There are some limitations of our study. The associations between urine metabolites and progression do not allow for any causal conclusions. Furthermore, the results have not as yet been replicated in an independent cohort as we did not have access to other large cohorts with type 1 diabetes, 24-h urine collections and long-term follow-up. Large-scale urinary NMR analysis, such as this study, will shortly be taken up by many cohorts. In the future, it will probably be possible to validate these results with other large cohorts, and therefore, these biomarkers will potentially go beyond providing disease aetiology information to disease prediction. These univariate analyses did not consider the correlation between metabolites (ESM Fig. 7), and future studies will need to investigate which signals are independent. In addition, we do not have dietary data to assess the influence of diet. We cannot exclude an effect of storage time; however, sensitivity analyses for creatinine measured by clinical chemistry at sampling time did not find a change in the direction of the associations. The study also has several strengths starting with the size of the cohort. In addition, the urine was measured over 24 h, which is the gold standard of urine collections. However, the applicability of the results to morning or spot urine collections remains to be addressed. The FinnDiane cohort is thoroughly characterised and has a long follow-up period.
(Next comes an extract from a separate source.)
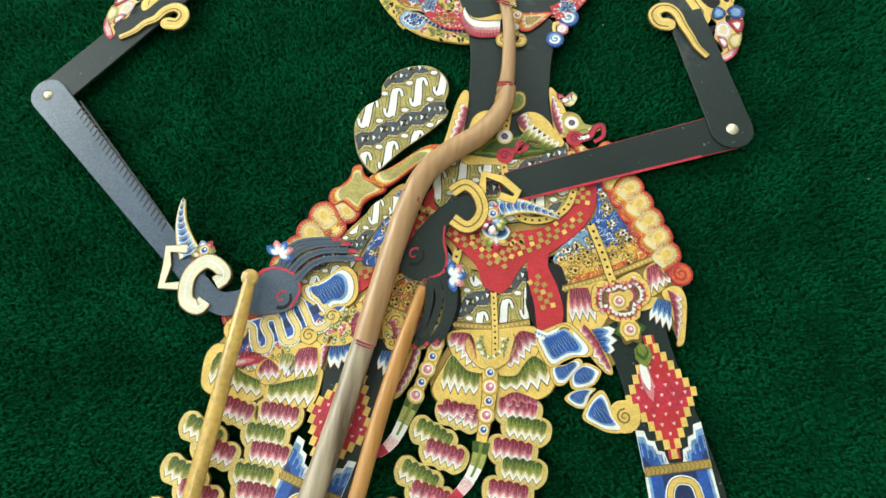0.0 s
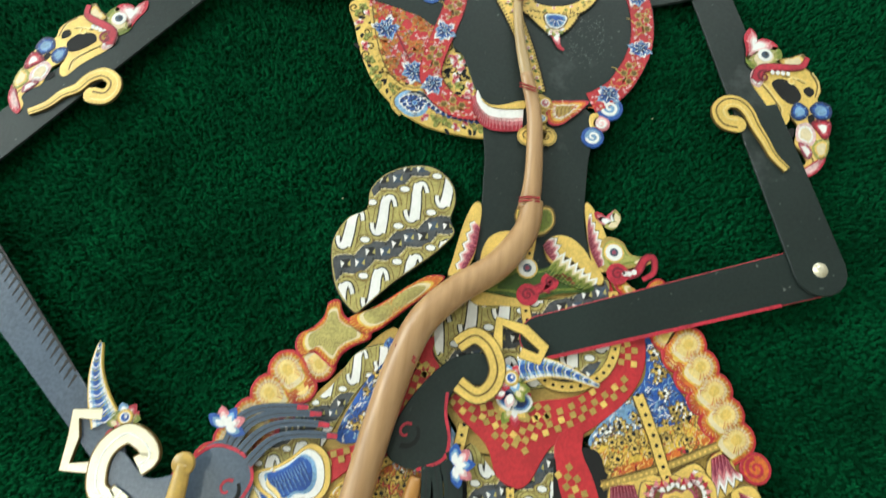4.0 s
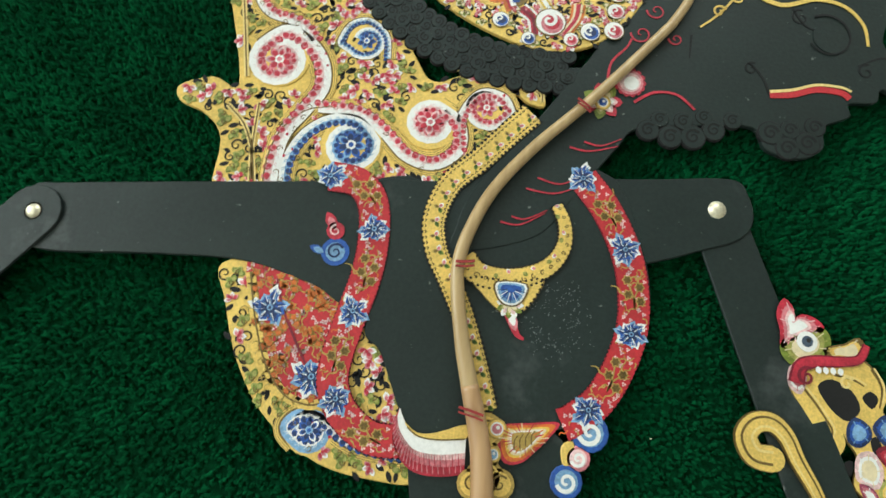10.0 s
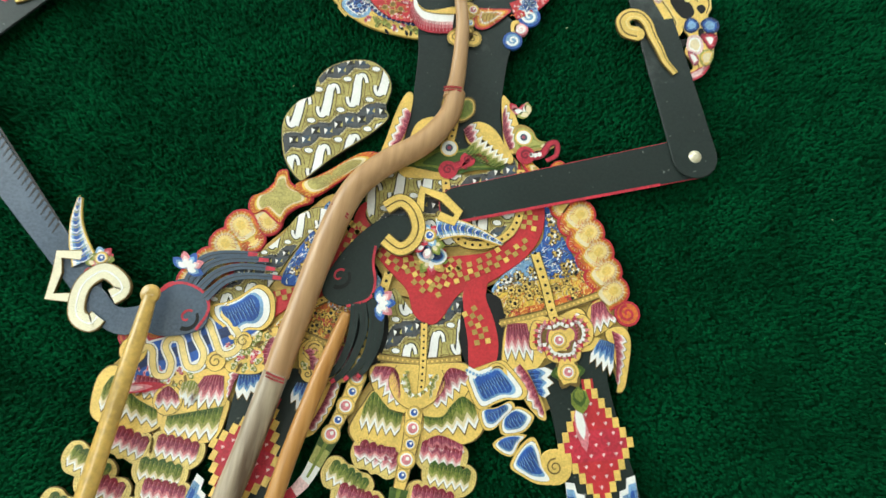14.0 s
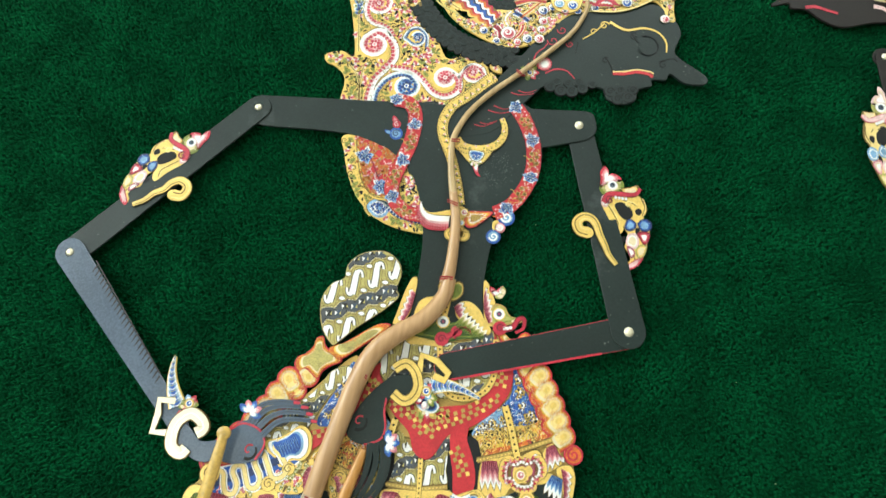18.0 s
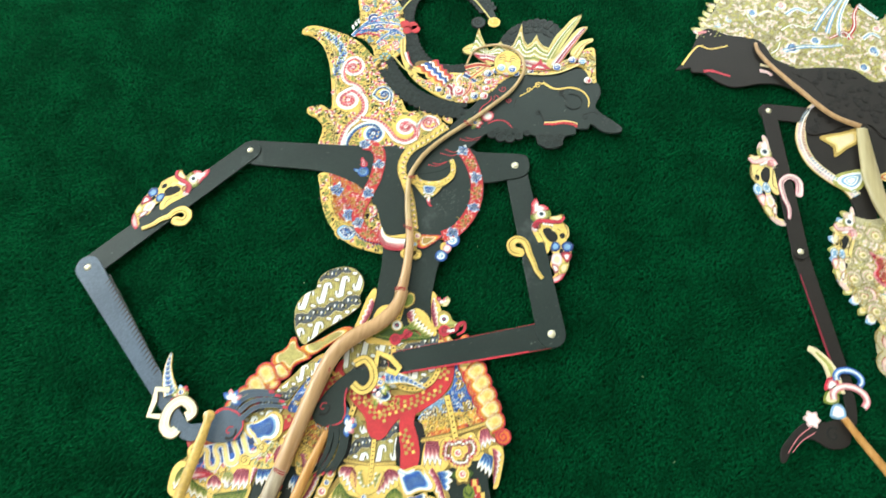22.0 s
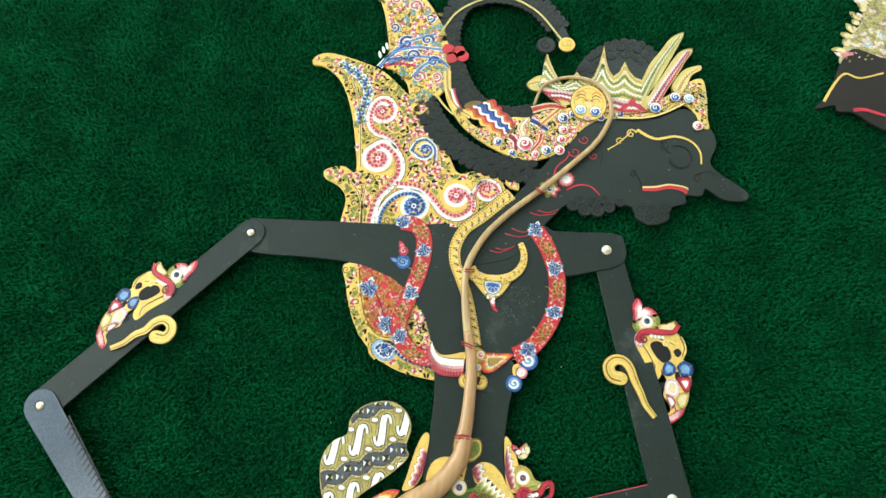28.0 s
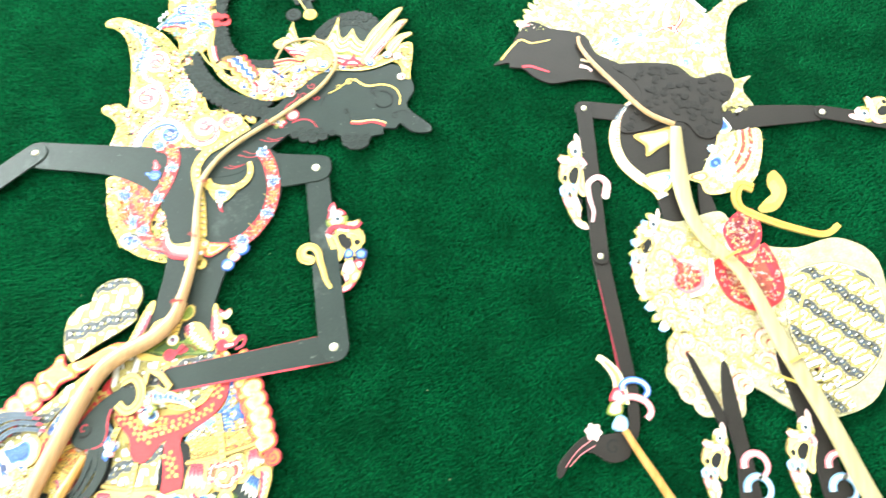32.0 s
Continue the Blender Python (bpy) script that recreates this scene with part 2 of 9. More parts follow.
class Build:
    """Gathers faces for one mesh."""

    def __init__(self):
        self.v, self.f, self.m, self.names = [], [], [], []

    def slot(self, mat):
        if mat not in self.names:
            self.names.append(mat)
        return self.names.index(mat)

    def slab(self, pts, z, mat, thick=0.25, edge=None):
        """A flat plate with this outline, its top at height z."""
        pts = [Vector((p[0], p[1])) for p in pts]
        if sum(a.x * b.y - b.x * a.y for a, b in zip(pts, pts[1:] + pts[:1])) < 0:
            pts.reverse()
        n, o = len(pts), len(self.v)
        soft = thick > 1
        rim = scaled(pts, 1)
        if soft:
            rim = []
            for i in range(n):
                t = pts[(i + 1) % n] - pts[i - 1]
                k = Vector((-t.y, t.x)).normalized() * 0.35 if t.length > 1e-6 else Vector((0, 0))
                rim.append(pts[i] + k)
        self.v += [(p.x, p.y, z) for p in rim]
        self.v += [(p.x, p.y, z - (0.3 if soft else thick)) for p in pts]
        s = self.slot(mat)
        e = self.slot(edge) if edge else s
        self.f.append(tuple(range(o, o + n)))
        self.m.append(s)
        for i in range(n):
            j = (i + 1) % n
            self.f.append((o + i, o + n + i, o + n + j, o + j))
            self.m.append(e)
        if soft:
            self.v += [(p.x, p.y, z - thick) for p in pts]
            for i in range(n):
                j = (i + 1) % n
                self.f.append((o + n + i, o + 2 * n + i, o + 2 * n + j, o + n + j))
                self.m.append(e)
        return self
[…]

In summary, this study found that ten out of 51 urinary metabolites were associated with progression of diabetic nephropathy even after adjusting for baseline albuminuria category and CKD stage. We found differences between overall progression and progression from normo- and macroalbuminuria such as 2-hydroxyisobutyrate as a potential marker for progression from normoalbuminuria. Amino acids and, in particular, the branched-chain amino acids were strongly associated with progression and especially with the progression from macroalbuminuria to ESKD. These results provide new potential urinary biomarkers that were associated with progression beyond the traditional markers of albuminuria and estimated kidney filtration rates. This study highlights the potential of routinely analysing urinary metabolites on a larger scale as urinary NMR metabolomic profiling is a reliable high-throughput method.